Defaulting to on-demand is lazy and expensive.

  • Reserved Instances / Savings Plans: Commit for stable, predictable baselines. E.g., t3.medium RIs for DBs with constant load—expect 40–60% savings compared to on-demand for 1–3 year terms.
  • Spot / Preemptible: For fault-tolerant, interruptible tasks. Not just Hadoop jobs: stateless CI runners, render pipelines, even scalable API backends under a queue + retry model.
  • Auto-Scaling: Always configure (and test) policies for both up and down. Poor scaling means you’ll miss cost targets or lose reliability, possibly both.

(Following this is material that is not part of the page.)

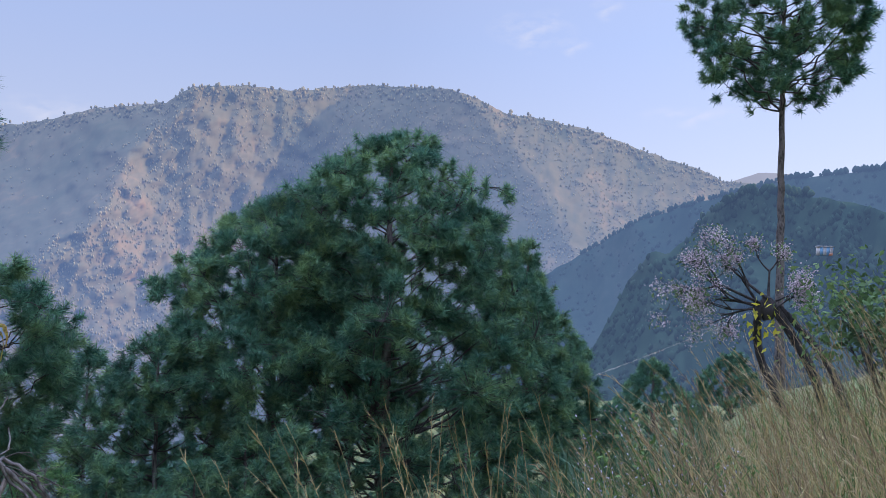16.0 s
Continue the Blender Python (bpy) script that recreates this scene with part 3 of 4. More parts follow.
pine(35.0, 26.0, 0.2, [(-7.5, 2.2), (-4.5, 2.4), (-2.0, 1.6), (-0.6, 0.3)], "pine standing lower on the slope", 22, mat=needle_dark)
# the broad stand
pine(53.1, 25.0, 0.42, [(-3.9, 4.0, 0.9), (-1.6, 4.3, 0.9), (0.0, 4.1, 0.8), (1.6, 3.7, 0.6), (2.9, 3.2, 0.3), (4.1, 3.0, 0.2), (4.7, 2.2, 0.1), (5.2, 1.0, 0.1), (5.6, 0.3, 0.1)], "broad spreading pine with a dense dark crown", 23, thin_low=0.2, dead=26, mat=needle_dark, tufts=18, lobes=90, pad=1.0, needle=0.32)
pine(45.9, 26.0, 0.30, [(-3.4, 3.6), (-1.8, 4.1), (-0.6, 3.9), (0.9, 3.3), (1.8, 2.5), (2.7, 2.1), (3.3, 1.3), (3.8, 0.4)], "broad spreading pine with a dense dark crown", 24, thin_low=0.2, dead=20, mat=needle_dark, tufts=18, lobes=70, pad=1.0, needle=0.32)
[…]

Note: Spot pricing trended upward during Q4 2023—never assume previous discounts will persist year-round, especially during major global events.


4. Rightsize Relentlessly

Initial sizing is always wrong. Production load and user growth are unpredictable. Use:

  • AWS Trusted Advisor, Azure Advisor: Check for underutilized instances (CPU <10% for 2 weeks?.)
  • Third-party tooling: CloudHealth, Apptio or homegrown Prometheus-Alertmanager scripts can schedule shrinkage or shutdown based on actual hourly metrics.

Side effect: Overaggressive rightsizing may impact performance during traffic bursts. Always validate with load testing suites (e.g., k6) after resizing.

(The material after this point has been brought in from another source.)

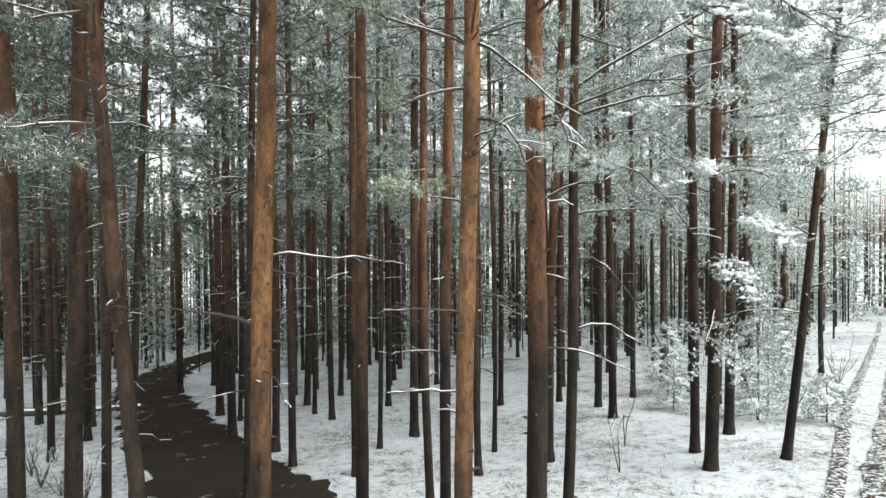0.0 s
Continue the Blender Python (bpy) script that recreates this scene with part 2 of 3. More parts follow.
# ---- trees ----
def grow(rng, wood, leaf, snow, p0, p1, r0, twigs=8, tufts=6, load=0.5, arch=0.0, size=0.13, count=13, width=0.0065, sides=5, cover=0.75, longest=0.6, coarse=False, bare_to=0.42):
    """One limb from p0 to p1, with side twigs, shoots and the snow that lies on it."""
    p0, p1 = np.asarray(p0, float), np.asarray(p1, float)
    L = np.linalg.norm(p1 - p0)
    k = 4 if coarse else 9 if sides == 5 else 6
    u = np.linspace(0, 1, k)[:, None]
    wig = np.cumsum(rng.standard_normal((k, 3)), 0) * L * (0.022 if tufts else 0.045)
    wig -= wig[0]
    pts = p0 + (p1 - p0) * u + wig * u
    pts[:, 2] += arch * L * (4 * u * (1 - u))[:, 0]
    rad = r0 * (1 - 0.8 * u[:, 0]) + 0.002
    tube(wood, pts, rad, sides)
    if cover > 0:
        cut = rng.uniform(0.0, 0.25), rng.uniform(0.6, 1.0)
        a, b = int(cut[0] * k), max(int(cut[1] * k), int(cut[0] * k) + 2)
        if rng.uniform() < cover:
            seg = pts[a:b + 1].copy()
            if len(seg) >= 2:
                seg[:, 2] += rad[a:b + 1] * 0.8
                fade = np.minimum(1, np.minimum(np.arange(len(seg)), np.arange(len(seg))[::-1]) * 0.8 + 0.15)
                tube(snow, seg, (rad[a:b + 1] * rng.uniform(0.28, 0.5) + 0.0015) * fade, 4, rng, 0.25)
    along = unit(p1 - p0)
    flat = unit(np.cross(along, (0, 0, 1)))
    A, W = [], []
    for i in range(twigs):
        t = 1.0 if i == 0 else rng.uniform(bare_to, 1.0)
        q = t * (k - 1)
        j = min(int(q), k - 2)
        s = pts[j] + (pts[j + 1] - pts[j]) * (q - j)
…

5. IaC Everywhere: Prevent Orphans and Outliers

Static environments rot. Only provision via Terraform (0.14+), CloudFormation, or similar. Routinely apply terraform state list to identify unmanaged or drifted resources.

  • Pre-deploy cost estimation: Use terraform plan + cost estimation plugins (infracost, terraform-provider-cost) for ballpark figures before approving pull requests.
  • Enforce drift detection: Weekly pipeline jobs compare deployed vs. defined infra; alert on untracked resources.

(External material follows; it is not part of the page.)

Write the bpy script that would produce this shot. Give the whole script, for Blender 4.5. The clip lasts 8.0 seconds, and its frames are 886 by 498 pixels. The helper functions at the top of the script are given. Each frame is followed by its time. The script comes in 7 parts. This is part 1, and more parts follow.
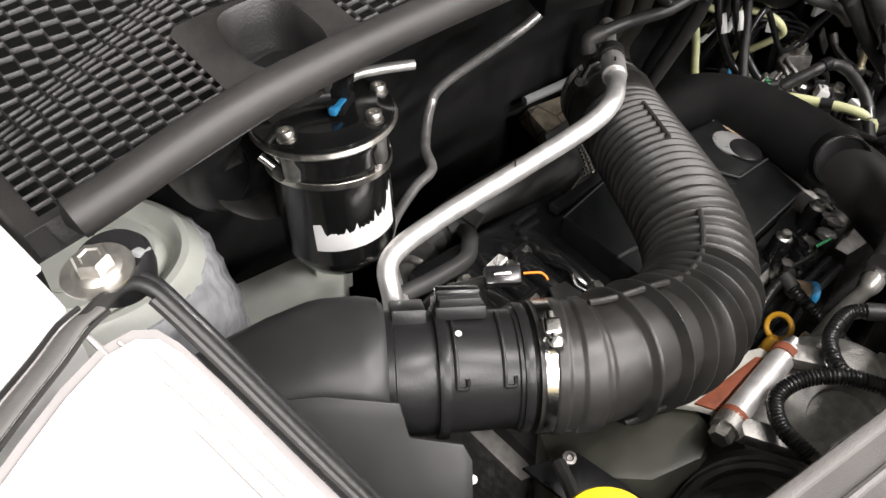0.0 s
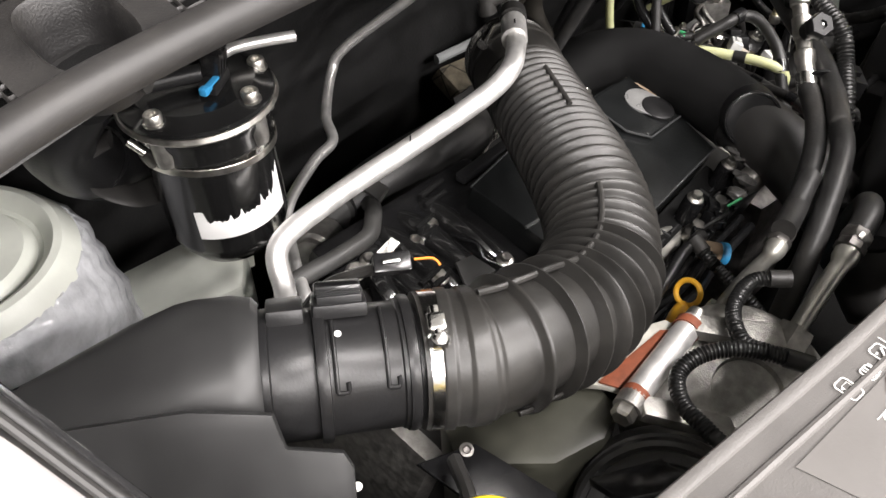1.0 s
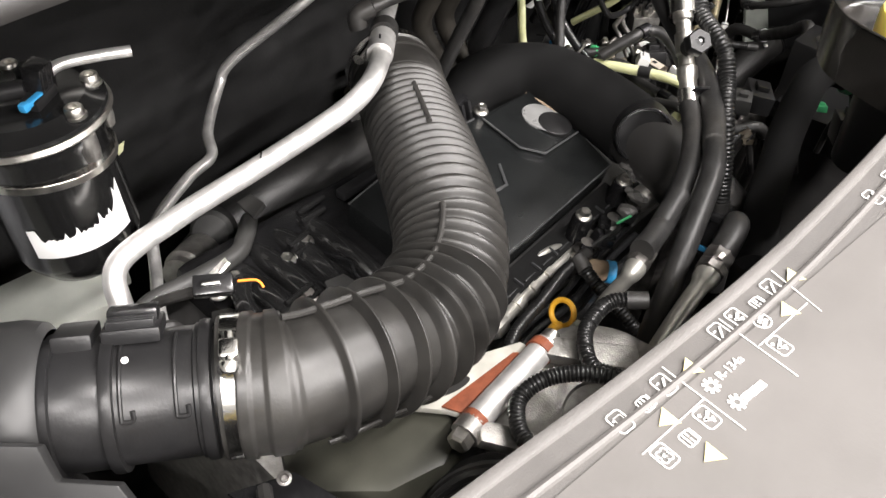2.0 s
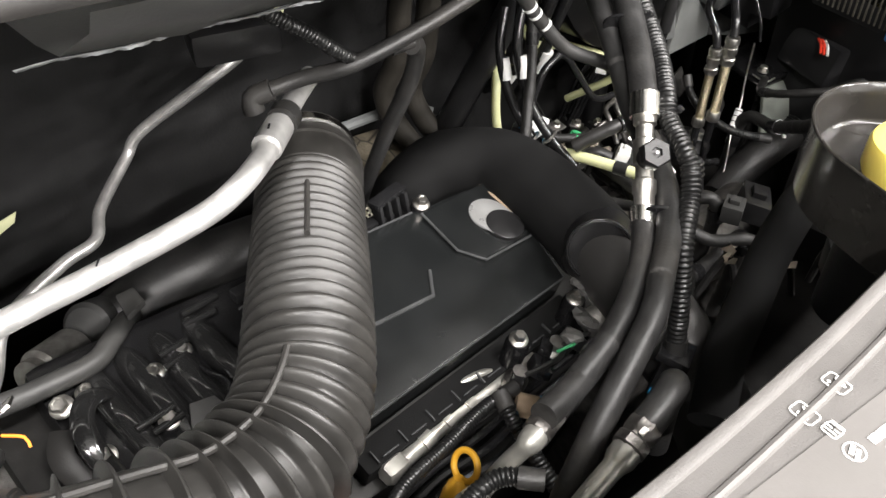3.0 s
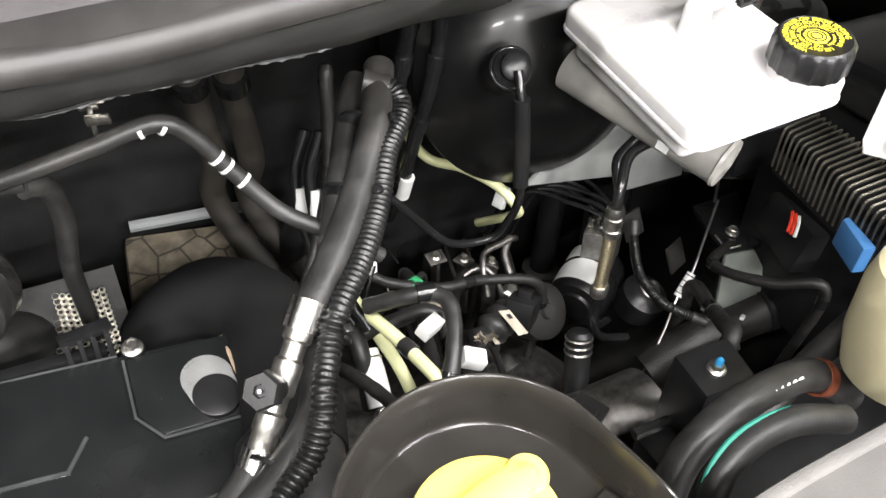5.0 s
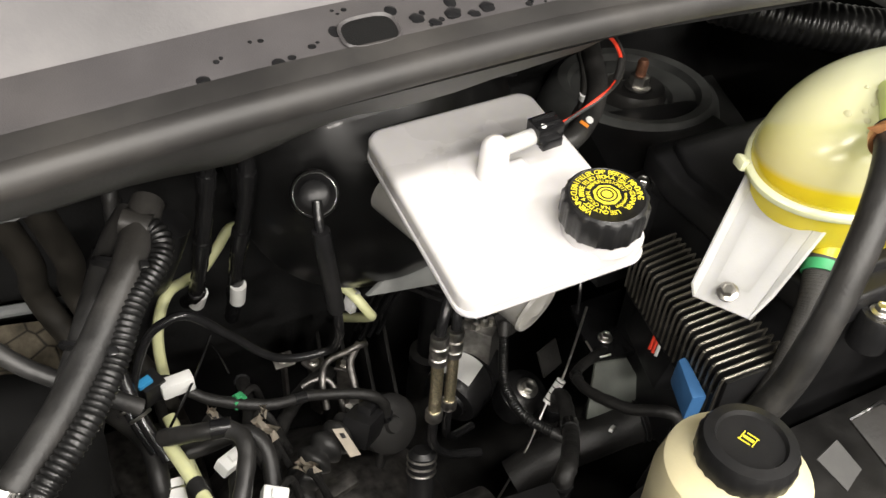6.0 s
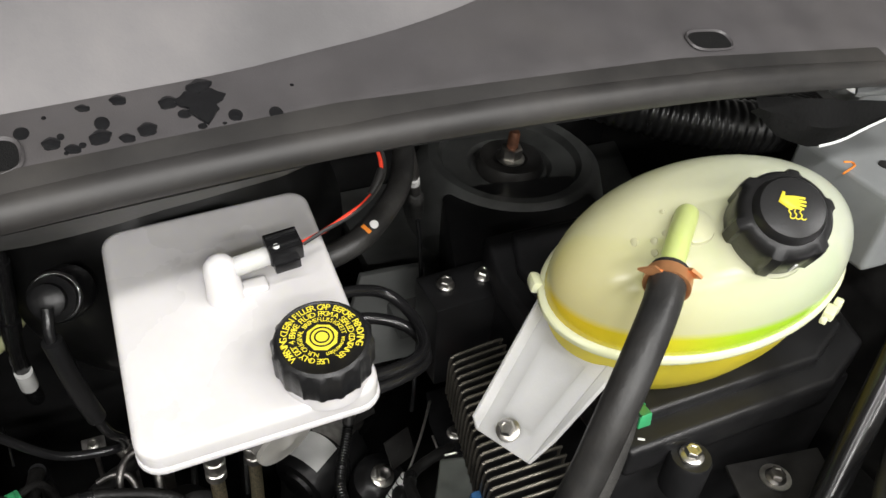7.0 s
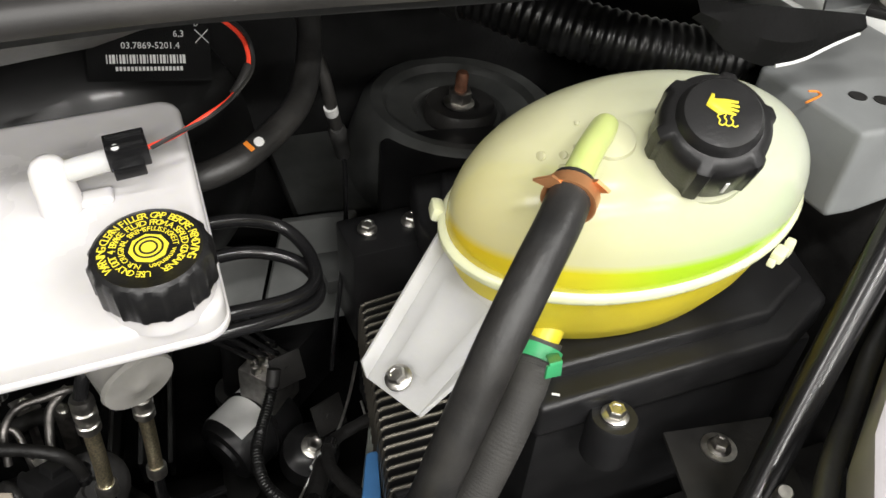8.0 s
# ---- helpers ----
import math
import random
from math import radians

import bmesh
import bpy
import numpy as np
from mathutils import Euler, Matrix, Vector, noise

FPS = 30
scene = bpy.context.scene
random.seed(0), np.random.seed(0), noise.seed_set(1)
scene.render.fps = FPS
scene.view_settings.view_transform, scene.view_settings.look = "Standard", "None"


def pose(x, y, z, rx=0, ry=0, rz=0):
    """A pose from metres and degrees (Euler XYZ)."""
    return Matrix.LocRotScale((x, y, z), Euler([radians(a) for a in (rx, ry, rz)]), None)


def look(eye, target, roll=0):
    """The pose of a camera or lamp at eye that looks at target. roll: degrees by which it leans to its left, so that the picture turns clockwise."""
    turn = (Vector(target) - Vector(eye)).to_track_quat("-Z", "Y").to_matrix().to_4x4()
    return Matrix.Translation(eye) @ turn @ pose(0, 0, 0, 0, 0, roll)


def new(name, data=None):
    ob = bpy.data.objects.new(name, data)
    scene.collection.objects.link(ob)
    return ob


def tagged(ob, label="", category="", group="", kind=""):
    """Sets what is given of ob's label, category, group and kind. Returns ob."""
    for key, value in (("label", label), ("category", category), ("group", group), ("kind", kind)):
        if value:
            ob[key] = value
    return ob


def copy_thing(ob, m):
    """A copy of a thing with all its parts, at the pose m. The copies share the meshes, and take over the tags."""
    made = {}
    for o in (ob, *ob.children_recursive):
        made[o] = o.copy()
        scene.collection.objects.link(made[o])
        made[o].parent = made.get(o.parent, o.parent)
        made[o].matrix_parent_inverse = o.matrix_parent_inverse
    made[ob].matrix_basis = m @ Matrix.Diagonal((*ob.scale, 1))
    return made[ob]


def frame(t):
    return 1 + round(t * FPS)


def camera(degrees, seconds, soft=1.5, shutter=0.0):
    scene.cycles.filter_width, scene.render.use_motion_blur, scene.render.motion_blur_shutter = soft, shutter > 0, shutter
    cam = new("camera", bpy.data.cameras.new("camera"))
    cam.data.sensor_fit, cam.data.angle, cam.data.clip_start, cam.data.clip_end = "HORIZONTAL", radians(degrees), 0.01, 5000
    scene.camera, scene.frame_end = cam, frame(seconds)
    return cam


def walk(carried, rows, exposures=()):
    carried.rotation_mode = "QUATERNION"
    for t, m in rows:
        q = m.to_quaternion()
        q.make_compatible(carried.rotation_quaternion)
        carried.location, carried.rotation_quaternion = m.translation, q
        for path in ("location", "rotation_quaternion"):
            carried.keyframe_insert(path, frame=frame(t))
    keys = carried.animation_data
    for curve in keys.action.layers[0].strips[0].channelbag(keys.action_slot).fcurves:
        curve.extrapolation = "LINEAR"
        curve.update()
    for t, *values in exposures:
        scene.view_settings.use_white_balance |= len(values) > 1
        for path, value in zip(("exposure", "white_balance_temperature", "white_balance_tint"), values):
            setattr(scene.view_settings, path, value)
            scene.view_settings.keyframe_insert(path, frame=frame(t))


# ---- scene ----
cam = camera(57.0, 8.0)
PATH = [
    (0, (-0.833, -0.151, 1.584), (0.209, 0.961, 0.288), -3.1),
    (0.5, (-0.81, -0.156, 1.583), (0.223, 0.859, 0.204), -2.5),
    (1, (-0.776, -0.152, 1.582), (0.289, 0.805, 0.186), -2.0),
    (1.5, (-0.741, -0.173, 1.578), (0.349, 0.757, 0.182), -1.5),
    (1.7, (-0.724, -0.198, 1.579), (0.366, 0.735, 0.185), -1.5),
    (2.8, (-0.558, -0.244, 1.551), (0.518, 0.812, 0.236), 0.1),
    (3, (-0.513, -0.226, 1.549), (0.541, 0.858, 0.239), 0.0),
    (3.5, (-0.415, -0.219, 1.555), (0.572, 0.938, 0.256), 0.1),
    (4, (-0.316, -0.257, 1.556), (0.551, 1.0, 0.264), 0.2),
    (4.5, (-0.208, -0.286, 1.554), (0.558, 1.031, 0.26), 0.9),
    (4.7, (-0.156, -0.288, 1.554), (0.598, 1.043, 0.266), 1.2),
    (5.8, (0.06, -0.262, 1.607), (0.813, 1.087, 0.336), 3.7),
    (6, (0.1, -0.264, 1.615), (0.857, 1.088, 0.351), 3.9),
    (6.5, (0.212, -0.254, 1.633), (0.964, 1.106, 0.374), 4.8),
    (7, (0.309, -0.248, 1.644), (1.04, 1.13, 0.393), 5.6),
    (7.5, (0.383, -0.253, 1.613), (1.095, 1.134, 0.36), 6.1),
    (8, (0.398, -0.254, 1.567), (1.097, 1.133, 0.306), 6.3),
]
walk(cam, [(t, look(eye, target, roll)) for t, eye, target, roll in PATH],
     [(0, 2.12, 6600, 14), (0.5, 2.0, 6600, 14), (1, 2.46, 6650, 14), (1.5, 2.66, 6650, 14), (3, 2.8, 6600, 12), (3.5, 3.15, 6550, 12), (4.5, 3.08, 6250, 12), (5.8, 2.08, 6900, 11), (6.1, 1.78, 6850, 11), (6.5, 1.3, 6520, 11), (7.2, 1.44, 6520, 10), (8, 1.5, 6600, 10)])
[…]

Case: A team deploying GPU nodes via IaC accidentally quoted a p4d.24xlarge ($32/hr) instead of g4dn.xlarge ($1/hr). Infracost flagged the 30x price jump during the PR phase, not after billing.


6. Budgets and Alerts: Set, Then Forget—Until They Fire

Budgets must be set at environment, team, and org levels—automated alerts at 70/90/100% thresholds.

  • AWS Budgets, Azure Cost Management alerts, GCP budget notifications integrate with Slack/Teams/email.
  • Externally, write Lambda timers or use PagerDuty to force on-call review if monthly consumption >$X.

Pro-tip: Add a budget guardrail for data transfer—surprising egress charges are a top postmortem theme.


7. Storage Lifecycle Management

Storage is cheap, until it isn’t. Major drains:

  • Snapshots or unattached disks—clean quarterly (or automate via scripts). Example AWS CLI:
    aws ec2 describe-volumes --filters Name=status,Values=available
    
  • Move infrequently accessed objects to cold tiers: S3 Glacier, Azure Archive Blob. Set up lifecycle policies in bucket configuration (YAML/JQ definitions preferred for versioning).

Non-obvious tip: Most cost tools underestimate regional replica overhead. Pay special attention to cross-region S3 and GCS multi-region bucket pricing.


8. Network Egress: The Silent Budget Killer

Inter-region and public internet egress often dwarf other costs.

  • Keep compute and DBs in one region where architectural constraints allow.
  • Enable CDN edge caching for static assets (CloudFront, Azure CDN).
  • Where possible, leverage VPC peering or PrivateLink/Service Endpoints to avoid public internet charges.

ASCII diagram:

[App:us-east-1]---VPC Peering---[DB:us-east-1]
        |                             ^
        | (NO cross-region)           |
        +------> S3:us-east-1 <-------+

Gotcha: Data transfer in is typically free, out is not. Watch for logs like:

Amount of data transferred out to Internet: 2.15 TB - $187.00

…in monthly usage exports.


Cost Control Is an Engineering Discipline

Treat cloud cost management as code. Ownership should sit in engineering, not accounting. Make audits, rightsizing sweeps, and IaC drift detection recurring calendar events. No tool or dashboard will fix what inattentive architecture will break.

Budgets and alerts catch misconfigurations, but proactive tagging, cost plan enforcement, and automated rightsizing drive real savings.

Remember: real optimization happens continuously, not just at procurement or retro time. Tomorrow someone will create a costly resource by accident; today's automation is your only defense.